During her days at Untitled, she earned a reputation for fruit and vegetable wizardry, which is on vivid display in the Union Square Bento Box, an ever-changing combination of small dishes that flaunts the best and ripest local produce. That’s where that extraordinary cabbage appeared, alongside a bowl of summer squash cooked just enough to remain snappy but tender, and swirled with chile crisp, as well as a corn-and-potato hash that was both creamy and crispy.
All the fish is local, too, and as I recently reported, fresh, local fish is exceedingly hard to find even in New York City. At Lola’s, you can be sure that the fluke in the rice bowl was caught off Long Island right before meeting its marinade.
Ditto the tilefish. The species may be less familiar to home cooks, but the white, firm fillets are as mild and succulent as halibut. Ms. Cupps dredges them in a mix of rice flour and cornstarch before frying, which gives them crunch without any gluten. (All of the fried foods are coated that way to keep the fryer gluten-free.) The chunks of fried fish are then slicked with jalapeño tartar sauce, giving distinct fish-taco vibes but with lettuce instead of tortillas.

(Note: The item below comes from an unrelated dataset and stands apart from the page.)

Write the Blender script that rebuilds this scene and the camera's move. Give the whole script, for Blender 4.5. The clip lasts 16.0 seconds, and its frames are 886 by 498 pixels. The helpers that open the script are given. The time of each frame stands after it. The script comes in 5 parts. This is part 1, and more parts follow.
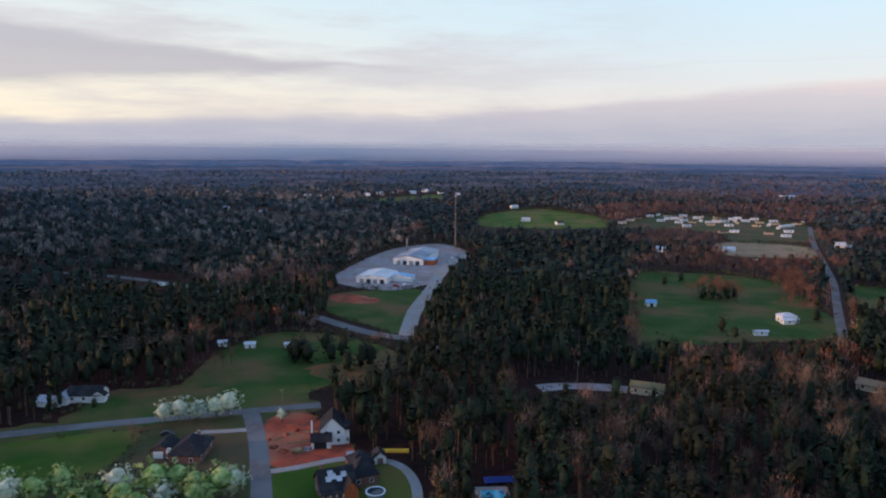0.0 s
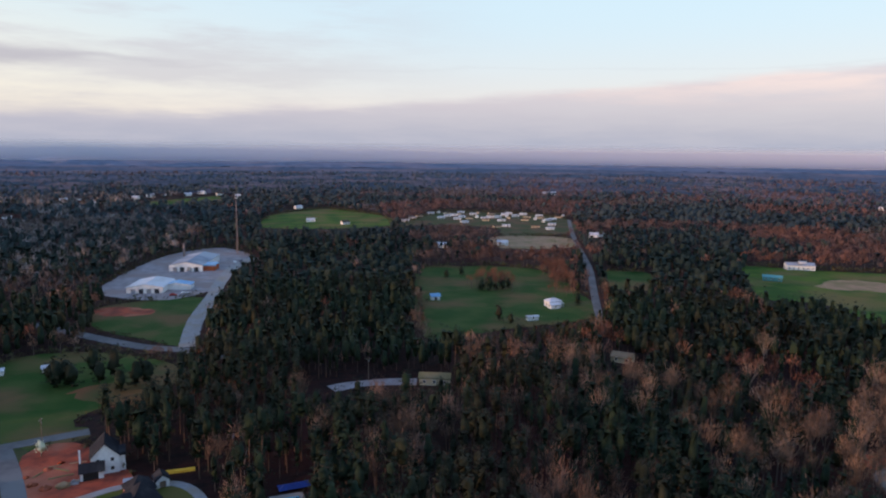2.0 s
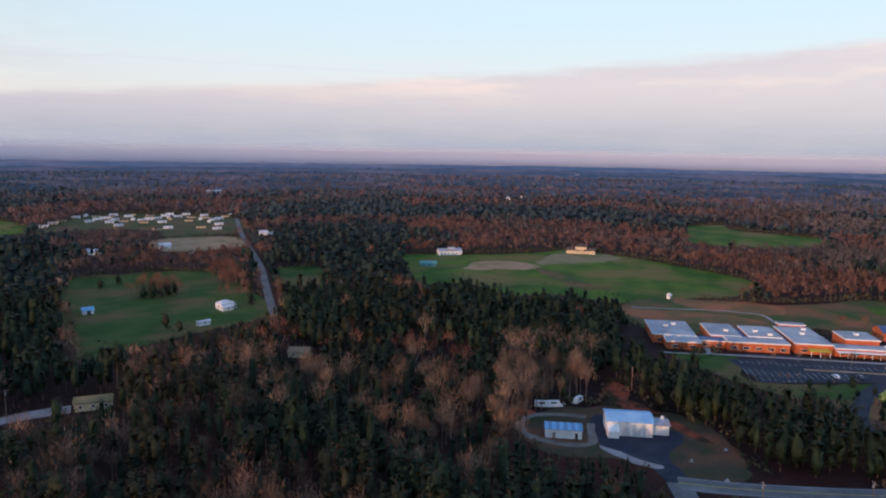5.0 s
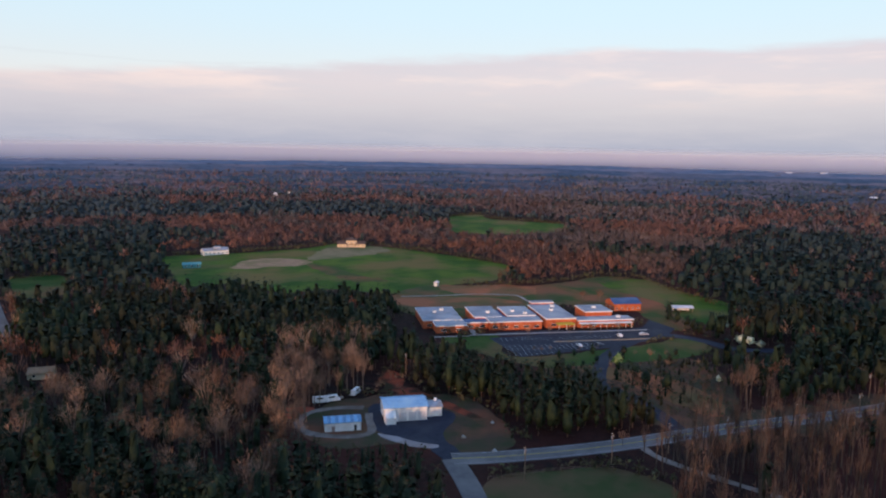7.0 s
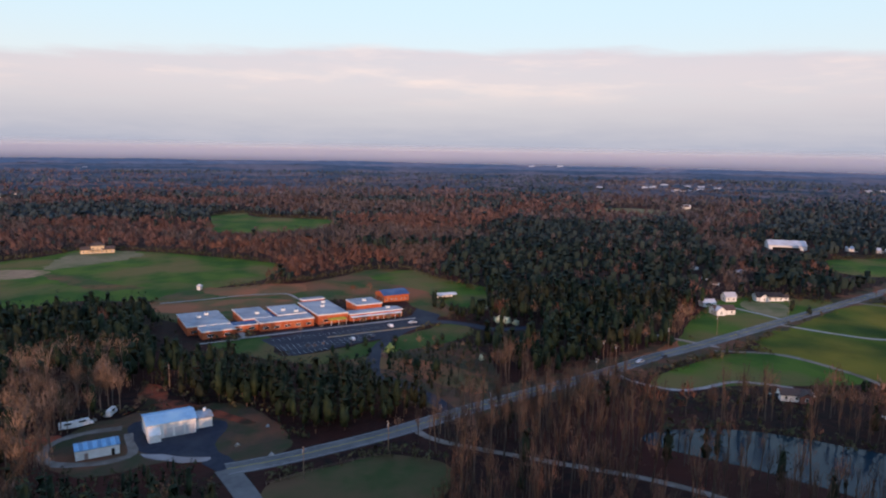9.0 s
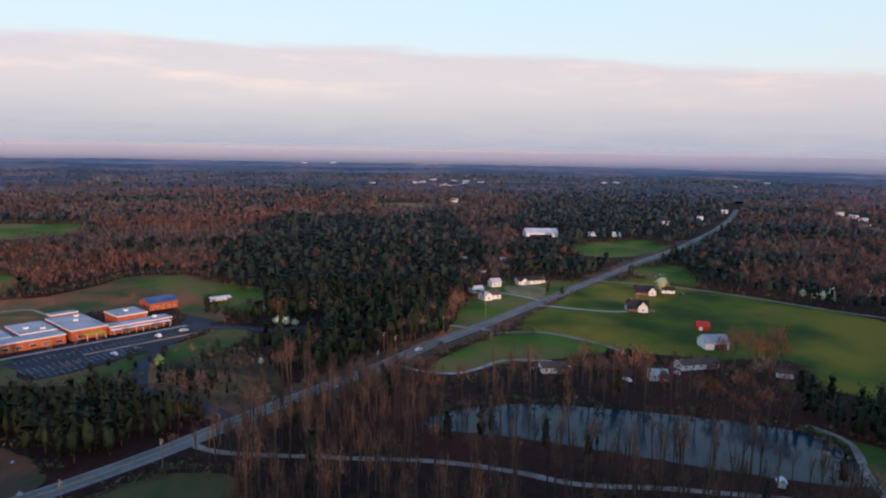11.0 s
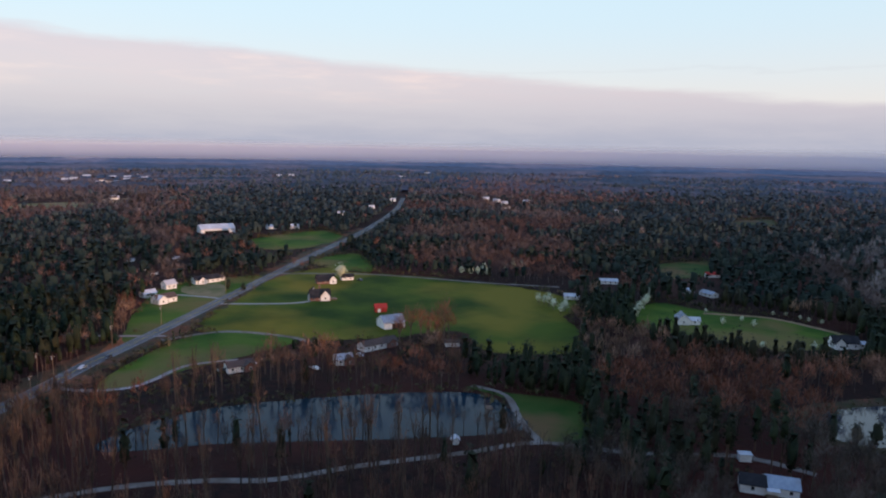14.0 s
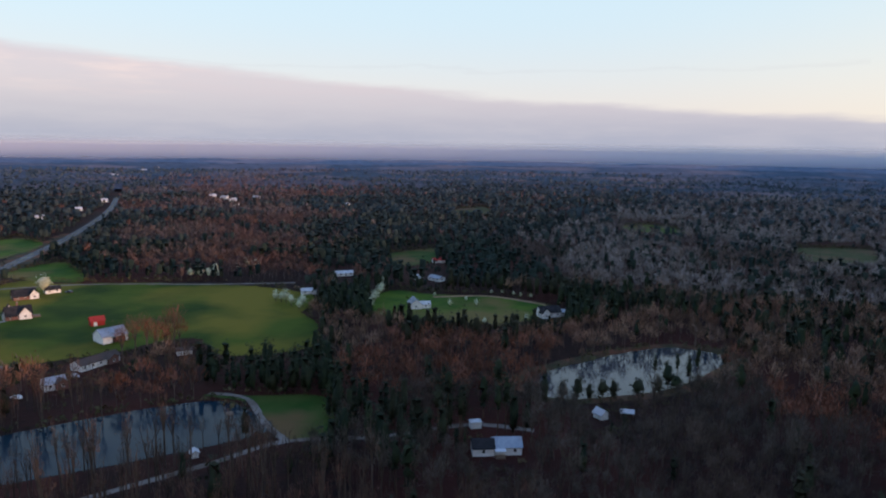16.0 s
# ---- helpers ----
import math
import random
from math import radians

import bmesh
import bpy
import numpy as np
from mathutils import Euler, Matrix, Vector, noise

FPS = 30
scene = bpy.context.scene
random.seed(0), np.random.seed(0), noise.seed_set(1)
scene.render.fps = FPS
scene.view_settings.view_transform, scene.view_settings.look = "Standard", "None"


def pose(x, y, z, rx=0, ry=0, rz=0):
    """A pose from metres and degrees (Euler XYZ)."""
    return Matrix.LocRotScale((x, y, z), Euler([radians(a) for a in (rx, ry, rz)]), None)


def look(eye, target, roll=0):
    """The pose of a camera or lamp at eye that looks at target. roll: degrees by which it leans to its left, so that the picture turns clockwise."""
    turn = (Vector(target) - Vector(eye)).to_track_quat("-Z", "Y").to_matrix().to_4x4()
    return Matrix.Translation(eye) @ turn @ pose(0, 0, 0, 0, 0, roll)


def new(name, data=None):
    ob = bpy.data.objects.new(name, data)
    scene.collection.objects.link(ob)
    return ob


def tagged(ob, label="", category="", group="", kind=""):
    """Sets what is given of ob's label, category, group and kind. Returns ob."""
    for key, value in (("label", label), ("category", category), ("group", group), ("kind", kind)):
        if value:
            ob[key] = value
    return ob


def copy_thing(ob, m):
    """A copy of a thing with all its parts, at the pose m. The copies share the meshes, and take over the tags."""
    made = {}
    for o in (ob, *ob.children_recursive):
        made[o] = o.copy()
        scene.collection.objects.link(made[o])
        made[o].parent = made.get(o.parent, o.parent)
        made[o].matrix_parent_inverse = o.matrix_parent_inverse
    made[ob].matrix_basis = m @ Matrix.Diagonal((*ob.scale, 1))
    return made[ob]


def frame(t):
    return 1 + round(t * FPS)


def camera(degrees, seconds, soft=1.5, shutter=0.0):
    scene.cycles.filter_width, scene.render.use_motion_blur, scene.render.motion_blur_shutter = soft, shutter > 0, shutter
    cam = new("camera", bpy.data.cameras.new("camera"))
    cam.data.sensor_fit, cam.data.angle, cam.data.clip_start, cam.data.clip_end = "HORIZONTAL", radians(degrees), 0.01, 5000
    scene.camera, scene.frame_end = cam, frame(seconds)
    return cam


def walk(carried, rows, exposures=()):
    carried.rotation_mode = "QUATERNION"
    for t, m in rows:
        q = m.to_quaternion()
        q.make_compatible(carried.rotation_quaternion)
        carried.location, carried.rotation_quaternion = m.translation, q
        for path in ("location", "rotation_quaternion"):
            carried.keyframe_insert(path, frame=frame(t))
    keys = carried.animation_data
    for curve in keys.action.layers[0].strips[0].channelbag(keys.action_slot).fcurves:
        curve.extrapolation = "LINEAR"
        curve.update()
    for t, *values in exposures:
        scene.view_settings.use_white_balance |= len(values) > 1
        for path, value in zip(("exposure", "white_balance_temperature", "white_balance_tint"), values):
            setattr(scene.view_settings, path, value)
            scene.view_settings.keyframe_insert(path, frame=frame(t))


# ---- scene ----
# Aerial view of a wooded countryside at first light: the camera hovers 100 m over the ground and turns to its right.
EYE = 100.0
cam = camera(65.14, 16.0, soft=2.1)
TURNS = [  # seconds, yaw, pitch, lean to the left
    (0.0, 0.15, -8.36, 0.43),
    (0.5, -4.20, -8.29, 0.54),
    (1.0, -8.65, -8.25, 0.59),
    (1.5, -13.20, -8.23, 0.63),
    (2.0, -17.54, -8.21, 0.68),
    (2.5, -21.92, -8.14, 0.71),
    (3.0, -26.41, -8.07, 0.78),
    (3.5, -30.84, -8.03, 0.88),
    (4.0, -35.30, -8.02, 0.96),
    (6.5, -58.79, -8.13, 1.06),
    (7.0, -63.47, -8.15, 1.08),
    (7.5, -67.93, -8.17, 1.07),
    (8.0, -72.76, -8.17, 1.04),
    (8.5, -77.76, -8.17, 1.02),
    (9.0, -82.61, -8.16, 1.04),
    (11.5, -105.82, -8.15, 1.03),
    (12.0, -110.49, -8.18, 1.05),
    (12.5, -114.26, -8.19, 1.07),
    (13.0, -118.02, -8.21, 1.10),
    (13.5, -122.34, -8.25, 1.07),
    (14.0, -127.34, -8.28, 1.01),
    (14.5, -132.65, -8.30, 0.97),
    (15.0, -138.17, -8.33, 0.91),
    (15.5, -143.59, -8.36, 0.82),
    (16.0, -149.24, -8.39, 0.83),
]
walk(cam, [(t, pose(0, 0, EYE, 0, 0, yaw) @ pose(0, 0, 0, 90 + pitch) @ pose(0, 0, 0, 0, 0, lean)) for t, yaw, pitch, lean in TURNS])

# ---- light: low warm sun from the west-south-west, high pale sky with a bank of pink cloud ----
SUN_EL, SUN_YAW = 8.0, 100.0
sun_dir = Vector((-math.sin(radians(SUN_YAW)) * math.cos(radians(SUN_EL)), math.cos(radians(SUN_YAW)) * math.cos(radians(SUN_EL)), math.sin(radians(SUN_EL))))
sun_data = bpy.data.lights.new("sun", "SUN")
sun_data.energy, sun_data.angle, sun_data.color = 3.3, radians(1.0), (1.0, 0.57, 0.38)
sun = new("sun", sun_data)
sun.matrix_world = look(sun_dir * 300, (0, 0, 0))

world = bpy.data.worlds.new("sky")
scene.world = world
world.use_nodes = True
wt = world.node_tree
wt.nodes.clear()


def wmath(op, a, b=None, c=None, clamp=False):
    n = wt.nodes.new("ShaderNodeMath")
    n.operation, n.use_clamp = op, clamp
    for i, v in enumerate((a, b, c)):
        if v is None:
            continue
        if isinstance(v, (int, float)):
            n.inputs[i].default_value = v
        else:
            wt.links.new(v, n.inputs[i])
    return n.outputs[0]


def wmix(fac, a, b):
    n = wt.nodes.new("ShaderNodeMix")
    n.data_type = "RGBA"
    for i, v in ((0, fac), (6, a), (7, b)):
        if isinstance(v, (int, float)):
            n.inputs[i].default_value = v
        elif isinstance(v, tuple):
            n.inputs[i].default_value = (*v, 1)
        else:
            wt.links.new(v, n.inputs[i])
    return n.outputs[2]


def wstep(v, lo, hi):
    n = wt.nodes.new("ShaderNodeMapRange")
    n.interpolation_type = "SMOOTHSTEP"
    for i, x in enumerate((v, lo, hi, 0.0, 1.0)):
        if isinstance(x, (int, float)):
            n.inputs[i].default_value = x
        else:
            wt.links.new(x, n.inputs[i])
    return n.outputs[0]


def wnoise(vector, scale, detail=5.0, rough=0.55):
    n = wt.nodes.new("ShaderNodeTexNoise")
    n.inputs["Scale"].default_value, n.inputs["Detail"].default_value, n.inputs["Roughness"].default_value = scale, detail, rough
    wt.links.new(vector, n.inputs["Vector"])
    return n.outputs[0]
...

The three meatier, heavier dishes on Lola’s menu are less exceptional. The fried chicken with coconut vinegar, the Southern chopped pork with peaches, and the wan disc of boneless short ribs with hakurei turnips and a punchless salsa verde all felt as if they’d sneaked in from another restaurant. Although technically correct, they lacked the wild spark of the fish and vegetable dishes.
The whimsy and brilliance return with the desserts. There’s an oversize buckwheat chocolate chip cookie with a salty edge, served warm with shots of sweetened, oolong-infused milk. Consider ordering an extra one to bring home. There’s also a rich, bittersweet black sesame cake that lights up the same part of the brain as chocolate peanut butter cups but with a grown-up, smoky edge. And the stone-fruit cobbler with blue cornmeal was so homey and comforting that my friend said it seemed like the sort of thing I’d bake at home.
“But it’s better, of course,” she added, taking the last bite.